Personal Drive and Professional Fuel
Asked what keeps them going, both leaders refer to their personal drive. For Sokhulu-Metz, it’s the satisfaction of transforming a “losing” team into a winning one. “The joy of taking people who never thought it possible and helping them reach a point where they’re earning decent salaries, is the most satisfying thing. Especially when you know the difference it makes in their lives.”

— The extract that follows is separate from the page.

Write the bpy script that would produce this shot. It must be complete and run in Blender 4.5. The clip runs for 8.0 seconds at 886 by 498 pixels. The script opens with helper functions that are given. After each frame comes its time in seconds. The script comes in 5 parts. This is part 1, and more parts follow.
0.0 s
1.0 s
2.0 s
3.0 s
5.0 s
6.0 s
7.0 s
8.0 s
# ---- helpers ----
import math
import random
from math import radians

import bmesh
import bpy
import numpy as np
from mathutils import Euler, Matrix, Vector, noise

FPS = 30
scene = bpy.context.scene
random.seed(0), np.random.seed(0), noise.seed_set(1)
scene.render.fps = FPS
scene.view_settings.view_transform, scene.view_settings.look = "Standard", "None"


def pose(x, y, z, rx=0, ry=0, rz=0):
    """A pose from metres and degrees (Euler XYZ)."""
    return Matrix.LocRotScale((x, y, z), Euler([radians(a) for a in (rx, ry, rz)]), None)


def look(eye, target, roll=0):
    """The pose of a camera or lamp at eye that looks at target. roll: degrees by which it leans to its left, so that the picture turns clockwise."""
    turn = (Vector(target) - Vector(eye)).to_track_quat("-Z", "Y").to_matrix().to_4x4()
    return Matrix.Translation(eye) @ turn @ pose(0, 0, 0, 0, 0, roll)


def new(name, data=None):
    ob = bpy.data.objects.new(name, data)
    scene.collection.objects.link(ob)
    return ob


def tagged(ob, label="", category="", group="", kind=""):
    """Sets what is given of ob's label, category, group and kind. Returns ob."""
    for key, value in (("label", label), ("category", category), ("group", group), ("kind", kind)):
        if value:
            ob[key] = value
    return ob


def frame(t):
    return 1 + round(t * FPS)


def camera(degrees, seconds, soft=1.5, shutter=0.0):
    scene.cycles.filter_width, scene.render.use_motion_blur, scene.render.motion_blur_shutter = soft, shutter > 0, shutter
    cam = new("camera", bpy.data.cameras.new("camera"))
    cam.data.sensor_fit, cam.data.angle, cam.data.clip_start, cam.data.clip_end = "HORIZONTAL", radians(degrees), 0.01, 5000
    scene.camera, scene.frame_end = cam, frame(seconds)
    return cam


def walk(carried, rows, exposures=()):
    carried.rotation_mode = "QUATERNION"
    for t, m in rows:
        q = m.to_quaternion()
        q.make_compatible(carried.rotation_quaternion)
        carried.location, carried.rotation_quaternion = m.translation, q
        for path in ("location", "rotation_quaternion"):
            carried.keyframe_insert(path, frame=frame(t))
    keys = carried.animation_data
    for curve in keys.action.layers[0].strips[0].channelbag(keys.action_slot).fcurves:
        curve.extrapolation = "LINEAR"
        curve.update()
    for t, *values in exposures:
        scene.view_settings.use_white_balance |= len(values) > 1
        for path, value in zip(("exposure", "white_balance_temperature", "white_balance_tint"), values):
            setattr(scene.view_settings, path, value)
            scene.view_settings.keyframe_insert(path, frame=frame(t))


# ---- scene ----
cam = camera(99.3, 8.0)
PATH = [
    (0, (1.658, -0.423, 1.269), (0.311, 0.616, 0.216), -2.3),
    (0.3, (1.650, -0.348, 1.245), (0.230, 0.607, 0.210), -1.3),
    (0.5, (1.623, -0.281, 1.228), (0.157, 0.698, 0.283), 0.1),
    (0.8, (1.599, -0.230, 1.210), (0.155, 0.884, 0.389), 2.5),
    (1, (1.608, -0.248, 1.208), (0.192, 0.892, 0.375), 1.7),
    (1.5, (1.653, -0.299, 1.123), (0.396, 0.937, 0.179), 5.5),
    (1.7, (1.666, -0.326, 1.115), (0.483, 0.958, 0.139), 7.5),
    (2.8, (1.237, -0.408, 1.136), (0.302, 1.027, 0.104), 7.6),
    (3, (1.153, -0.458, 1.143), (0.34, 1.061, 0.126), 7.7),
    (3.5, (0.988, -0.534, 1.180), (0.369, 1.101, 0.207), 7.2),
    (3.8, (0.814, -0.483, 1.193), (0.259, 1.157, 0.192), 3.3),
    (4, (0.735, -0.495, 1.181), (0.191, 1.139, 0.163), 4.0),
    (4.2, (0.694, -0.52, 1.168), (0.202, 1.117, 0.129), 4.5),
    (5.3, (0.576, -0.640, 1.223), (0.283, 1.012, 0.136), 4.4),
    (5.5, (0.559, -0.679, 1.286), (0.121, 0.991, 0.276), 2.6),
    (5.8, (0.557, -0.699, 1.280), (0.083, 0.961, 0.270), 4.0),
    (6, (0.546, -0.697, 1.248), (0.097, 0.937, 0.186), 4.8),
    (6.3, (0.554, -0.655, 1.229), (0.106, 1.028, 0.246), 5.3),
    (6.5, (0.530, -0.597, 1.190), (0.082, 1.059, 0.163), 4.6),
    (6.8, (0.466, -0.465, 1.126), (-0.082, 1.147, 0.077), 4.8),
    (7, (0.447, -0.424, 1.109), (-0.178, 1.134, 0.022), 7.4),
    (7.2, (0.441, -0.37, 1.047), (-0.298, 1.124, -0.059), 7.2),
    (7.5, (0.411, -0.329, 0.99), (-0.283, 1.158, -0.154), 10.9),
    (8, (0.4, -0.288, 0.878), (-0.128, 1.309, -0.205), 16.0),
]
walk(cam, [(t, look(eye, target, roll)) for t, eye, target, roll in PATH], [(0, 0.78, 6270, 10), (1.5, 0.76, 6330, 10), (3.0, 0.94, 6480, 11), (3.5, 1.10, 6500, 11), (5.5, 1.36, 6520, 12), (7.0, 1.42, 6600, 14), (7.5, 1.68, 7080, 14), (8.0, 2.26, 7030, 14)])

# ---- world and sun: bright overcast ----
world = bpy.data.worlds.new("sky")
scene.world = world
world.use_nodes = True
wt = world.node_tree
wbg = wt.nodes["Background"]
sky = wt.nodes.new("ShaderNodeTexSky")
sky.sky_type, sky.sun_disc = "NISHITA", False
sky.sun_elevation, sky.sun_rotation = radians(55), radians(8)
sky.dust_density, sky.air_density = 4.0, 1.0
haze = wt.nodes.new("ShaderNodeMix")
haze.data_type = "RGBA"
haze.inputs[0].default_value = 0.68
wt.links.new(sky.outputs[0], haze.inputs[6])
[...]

For Van Staden, creativity fuels her day. She draws inspiration from podcasts during her long commute, from art, movies, conversations, even humour. “It’s all part of content creation,” she insists. For her, radio isn’t just a profession it’s a creative opportunity that allows for experimentation and play.
Future Female Influence?
Do women leaders see a future where the balance shifts further? Sokhulu-Metz believes female representation is improving but believes more needs to be done at board and ownership levels. Van Staden sees the future less in titles than in influence. “Everyone is publishing, everyone is sharing. There are drawbacks, yes, but incredible opportunities too especially for women.”
Neither is rushing to leave radio behind. Sokhulu-Metz has worked in banking, marketing, even technology, but never found a space as dynamic. “Where else can you move from a board meeting to listening to new music in the same morning? It’s the perfect balance.” Van Staden simply says she’s still enjoying the freedom to experiment.